Moreover, the system makes it hard to unite surrounding states behind U.S. objectives. Mr. Bong notes: “Any failure of a staged engagement will not be enough to convince all the members of the engagement coalition that every opportunity to resolve the nuclear issue through engagement has been exhausted. They might still disagree whether the time has come to turn to coercive methods.” Mr. Bong instead argues “that the United States must adopt a full-engagement strategy and make a grand bargain with North Korea if it is to achieve complete denuclearization peacefully.”

Mr. Bong’s argument is strong, but what if Pyongyang proves unwilling to yield its nuclear weapons under any circumstances? Moreover, will Kim Jong-il or anyone else be willing and able to force the military to drop the program in the midst of a leadership transition? “Full-engagement” is worth pursuing, but Washington and the North’s neighbors should simultaneously prepare for the strategy’s failure.

The role of the People’s Republic of China, too, is critical. Stephan M. Haggard of the University of California at San Diego and Marcus Noland of the Institute for International Economics review Pyongyang’s economic relationships and find that capital inflows have been rising since 2005, largely from South Korean aid and Chinese trade. Mr. Haggard and Mr. Noland emphasize that “sanctions are not likely to be effective in the absence of coordination.”

However, such coordination is unlikely because China’s objectives are not the same as those in Washington or Seoul.

Argues Fei-Ling Wang of the Georgia Institute of Technology: “Beijing prefers the continued survival of [North Korea] for its political and strategic needs.” Although “Nominally supporting Korean unification, [China] seeks to maintain the political status quo and denuclearization on the Korean Peninsula,” he adds.
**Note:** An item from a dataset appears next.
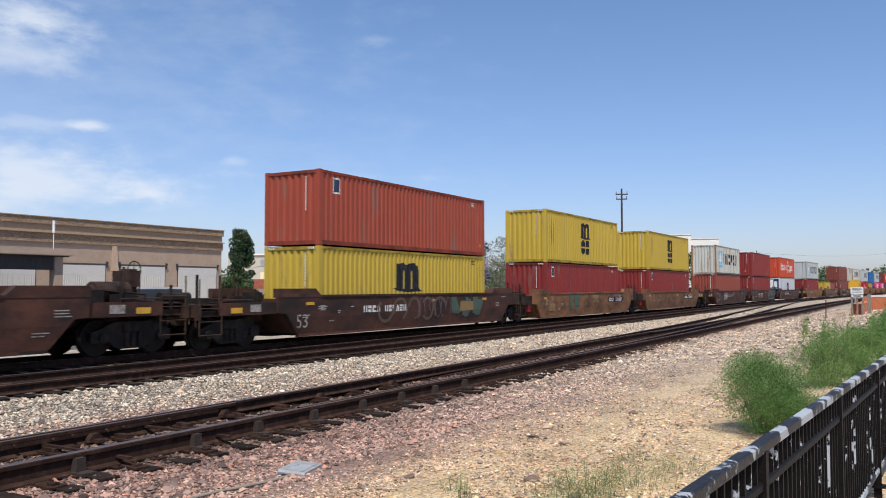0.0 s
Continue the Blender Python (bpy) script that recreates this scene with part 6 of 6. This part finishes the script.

It still might be possible to recruit Beijing in a more coordinated campaign against North Korea, but the United States and its allies would have to persuade China that it is in the latter’s interest to squeeze Pyongyang — no easy task.
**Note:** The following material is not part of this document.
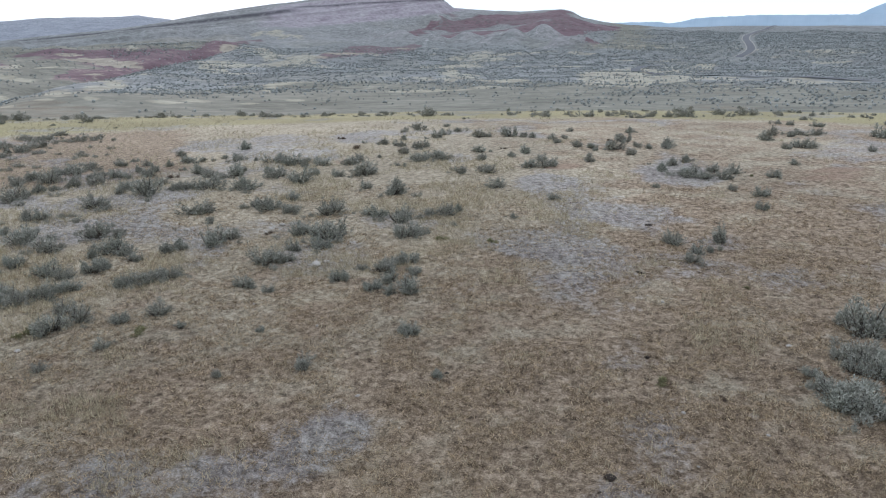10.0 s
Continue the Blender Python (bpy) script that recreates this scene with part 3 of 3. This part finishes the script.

Seoul’s perspective, too, differs from Washington’s. For most of the past decade, South Korea engaged in the “Sunshine policy,” in which economic engagement, Sung Chull Kim writes, “was intended to buy peace, that is, to use economic tools for achieving security objectives.” Although President Lee Myung-bak, elected in December 2007, has adopted a tougher stance toward the North, Mr. Kim observes “that the new administration has tried to maintain a core element of the engagement, particularly the Kaesong Industrial Complex project. The main elements of the engagement still survive in spite of the recent administration change.”
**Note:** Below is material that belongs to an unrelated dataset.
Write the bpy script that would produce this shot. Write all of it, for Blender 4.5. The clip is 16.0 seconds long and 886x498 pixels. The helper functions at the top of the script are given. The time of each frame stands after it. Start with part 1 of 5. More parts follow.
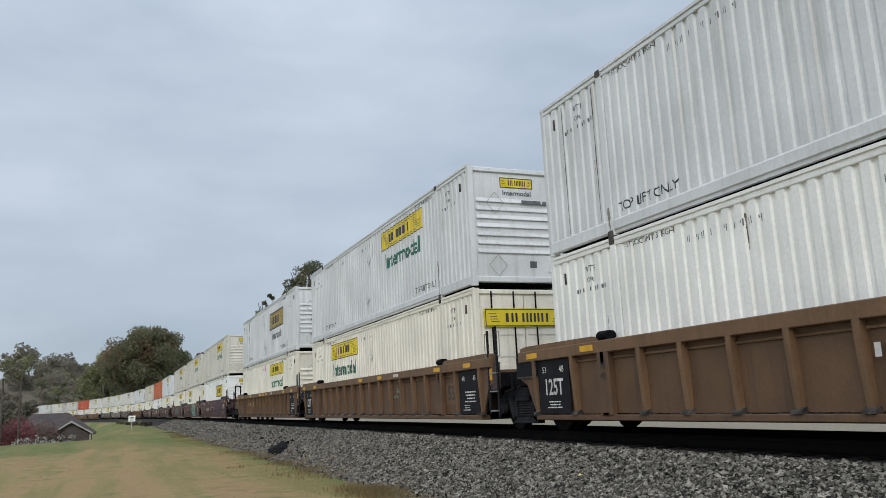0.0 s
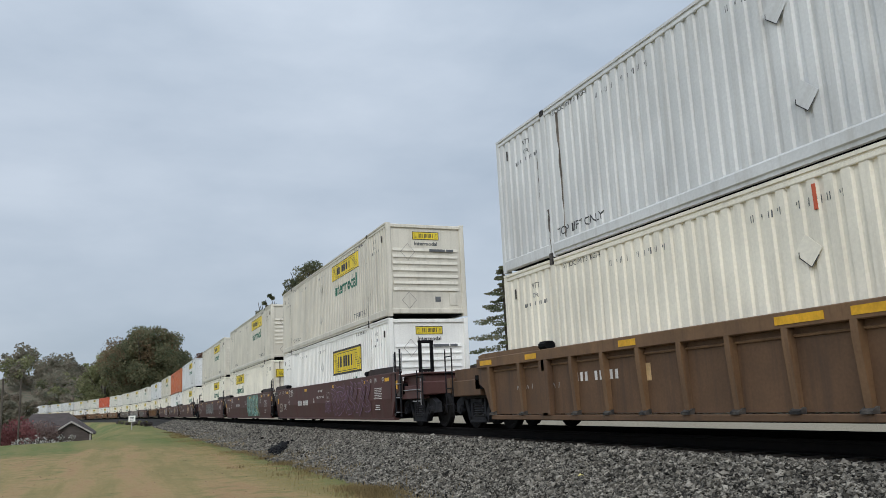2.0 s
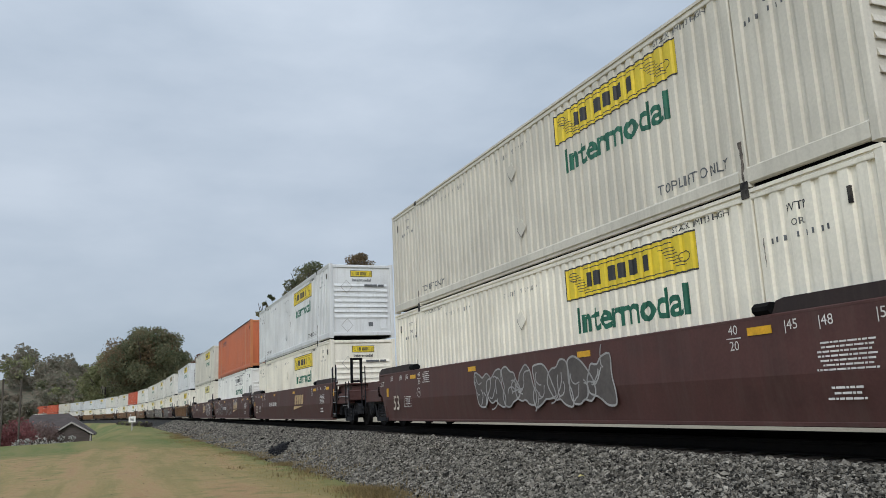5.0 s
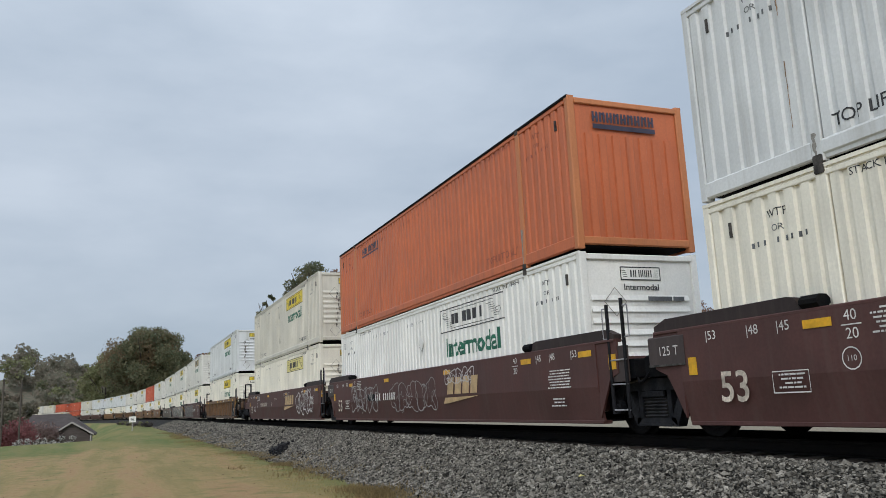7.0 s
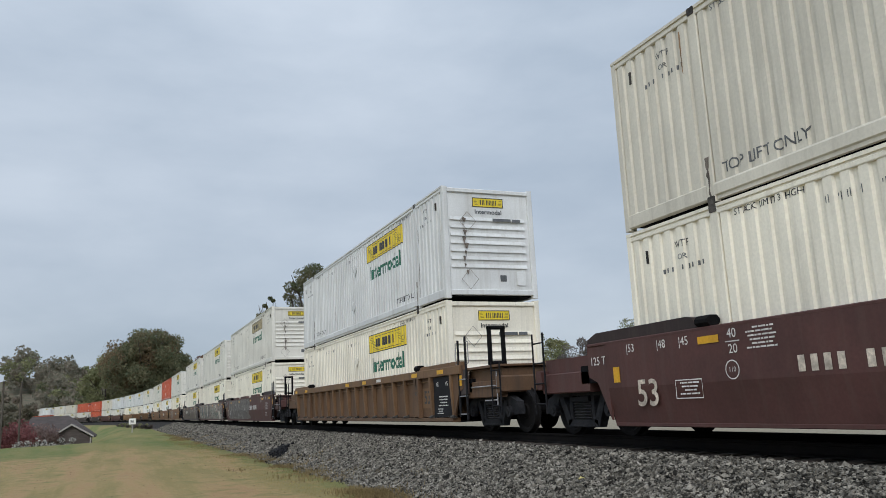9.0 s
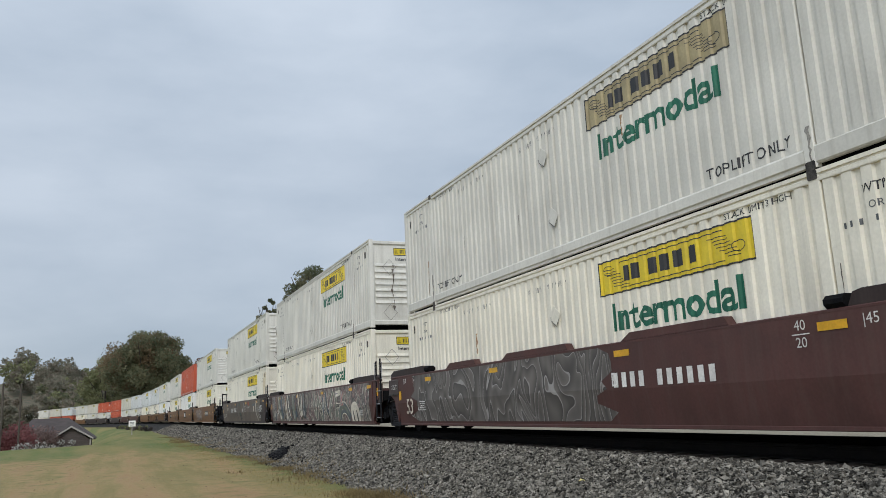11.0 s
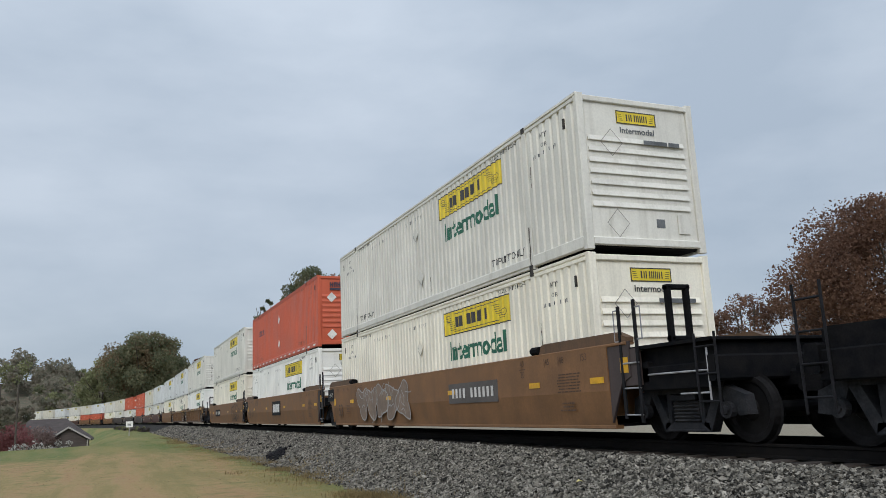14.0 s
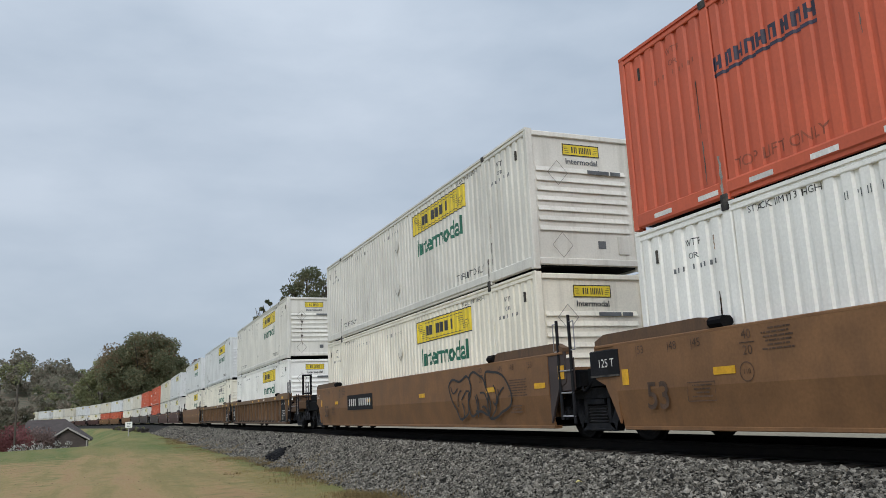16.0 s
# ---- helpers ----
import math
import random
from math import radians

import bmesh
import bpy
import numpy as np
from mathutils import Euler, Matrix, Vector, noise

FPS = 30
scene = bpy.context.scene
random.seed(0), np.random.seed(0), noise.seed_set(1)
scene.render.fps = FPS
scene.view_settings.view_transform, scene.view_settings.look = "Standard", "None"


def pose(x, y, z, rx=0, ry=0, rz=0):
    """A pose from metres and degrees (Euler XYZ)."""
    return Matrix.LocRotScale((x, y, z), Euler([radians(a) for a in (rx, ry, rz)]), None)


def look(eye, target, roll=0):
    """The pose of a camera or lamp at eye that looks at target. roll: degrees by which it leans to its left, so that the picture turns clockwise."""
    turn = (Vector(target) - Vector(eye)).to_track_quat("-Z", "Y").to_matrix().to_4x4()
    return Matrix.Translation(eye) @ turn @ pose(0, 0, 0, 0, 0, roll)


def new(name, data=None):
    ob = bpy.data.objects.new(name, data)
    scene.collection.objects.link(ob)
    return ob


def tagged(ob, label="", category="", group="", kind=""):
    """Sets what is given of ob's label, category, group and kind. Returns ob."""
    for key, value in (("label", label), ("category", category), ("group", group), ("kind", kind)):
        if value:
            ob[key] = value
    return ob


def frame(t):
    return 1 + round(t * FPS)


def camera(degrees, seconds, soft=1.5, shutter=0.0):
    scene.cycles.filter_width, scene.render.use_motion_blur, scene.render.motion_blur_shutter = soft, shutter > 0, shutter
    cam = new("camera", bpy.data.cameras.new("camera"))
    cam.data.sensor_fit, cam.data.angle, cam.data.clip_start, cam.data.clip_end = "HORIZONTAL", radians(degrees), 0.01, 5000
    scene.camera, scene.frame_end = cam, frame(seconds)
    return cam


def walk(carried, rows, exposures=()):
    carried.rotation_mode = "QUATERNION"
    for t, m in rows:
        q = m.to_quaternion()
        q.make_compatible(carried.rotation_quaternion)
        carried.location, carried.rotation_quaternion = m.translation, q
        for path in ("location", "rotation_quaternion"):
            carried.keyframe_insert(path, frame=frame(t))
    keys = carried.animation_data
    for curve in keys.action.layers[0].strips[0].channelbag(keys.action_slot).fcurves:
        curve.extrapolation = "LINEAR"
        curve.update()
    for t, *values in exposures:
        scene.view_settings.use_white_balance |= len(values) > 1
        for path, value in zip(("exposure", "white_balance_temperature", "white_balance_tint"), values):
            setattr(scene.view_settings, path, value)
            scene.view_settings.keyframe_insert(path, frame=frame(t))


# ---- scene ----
# The camera stands beside the track and is only turned a little by hand.
LENS = 58.8
EYE = (0.0, 0.0, 0.68)                     # rail head is z = 0
YAW, PITCH, LEAN = -22.8, 10.91, -2.65


def aim(dx, dy):
    """The pose turned by small shifts of the picture (right, down), in thousandths of the width."""
    k = LENS_STEP
    yaw, pitch = radians(YAW + dx * k), radians(PITCH + dy * k)
    way = Vector((-math.sin(yaw) * math.cos(pitch), math.cos(yaw) * math.cos(pitch), math.sin(pitch)))
    return look(EYE, Vector(EYE) + way, LEAN)


LENS_STEP = 0.0403 * 1.568
cam = camera(LENS, 16.0, soft=0.8)
walk(cam, [
    (0.0, aim(0, 0)), (3.0, aim(0, 0.2)), (4.0, aim(0, 0.6)), (6.5, aim(0.6, 0.9)), (8.0, aim(0.6, 0.9)), (8.5, aim(0.6, 1.8)),
    (9.2, aim(0.5, 3.6)), (10.2, aim(0.4, 5.0)), (11.0, aim(0.4, 5.5)), (12.0, aim(0.4, 5.7)), (13.0, aim(-0.4, 6.0)),
    (13.5, aim(-1.5, 6.1)), (14.0, aim(-2.2, 6.2)), (14.5, aim(-2.7, 6.2)), (16.0, aim(-2.9, 6.7))])

# ---- light ----
scene.view_settings.exposure = 0.0
world = bpy.data.worlds.new("overcast")
scene.world = world
world.use_nodes = True
SUN_ELEVATION, SUN_AZIMUTH = 40, 208       # degrees; azimuth clockwise from +Y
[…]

Success of this approach has been limited. Concludes Charles K. Armstrong of Columbia University: “If engagement and ‘Sunshine policy’ were intended to fundamentally change North Korea in the near term, the policy is clearly overly ambitious. This does not mean, however, that the alternative would have been any better. Coercion and pressure historically have done little to change North Korean behavior.”

Russia’s role in peninsula affairs has been modest in recent years and is unlikely to change. Japan’s position is more significant, but, as Jung Ho Bae of the Korea Institute for National Unification and Sung Chull Kim point out, Tokyo has been essentially AWOL, focused, for domestic political reasons, on forcing North Korea to account for Japanese citizens kidnapped over the years. Japan’s new government should rethink Tokyo’s stance.

Mr. Kang’s concluding essay presents the most fundamental argument for engagement: the lack of a viable alternative. “In large part, engagement was eventually arrived at when it became clear that coercive strategies were unlikely to succeed, and were unlikely to gain the support of critical actors,” he writes. That remains the case today.

Nevertheless, there are caveats. As Mr. Armstrong puts it, “[C]ontinued engagement, but with lower and more realistic expectations of engagement’s effect on North Korea’s near-term behavior, would be the most prudent policy.” So would be preparing for the possible — or more realistically, likely — failure of negotiation.

Engagement with North Korea reminds us why diplomacy is the preferred strategy in dealing with Pyongyang. However, the contributors offer no guarantees about the likely success of such an approach. Unfortunately, the problem of North Korea is not likely to be resolved any time soon.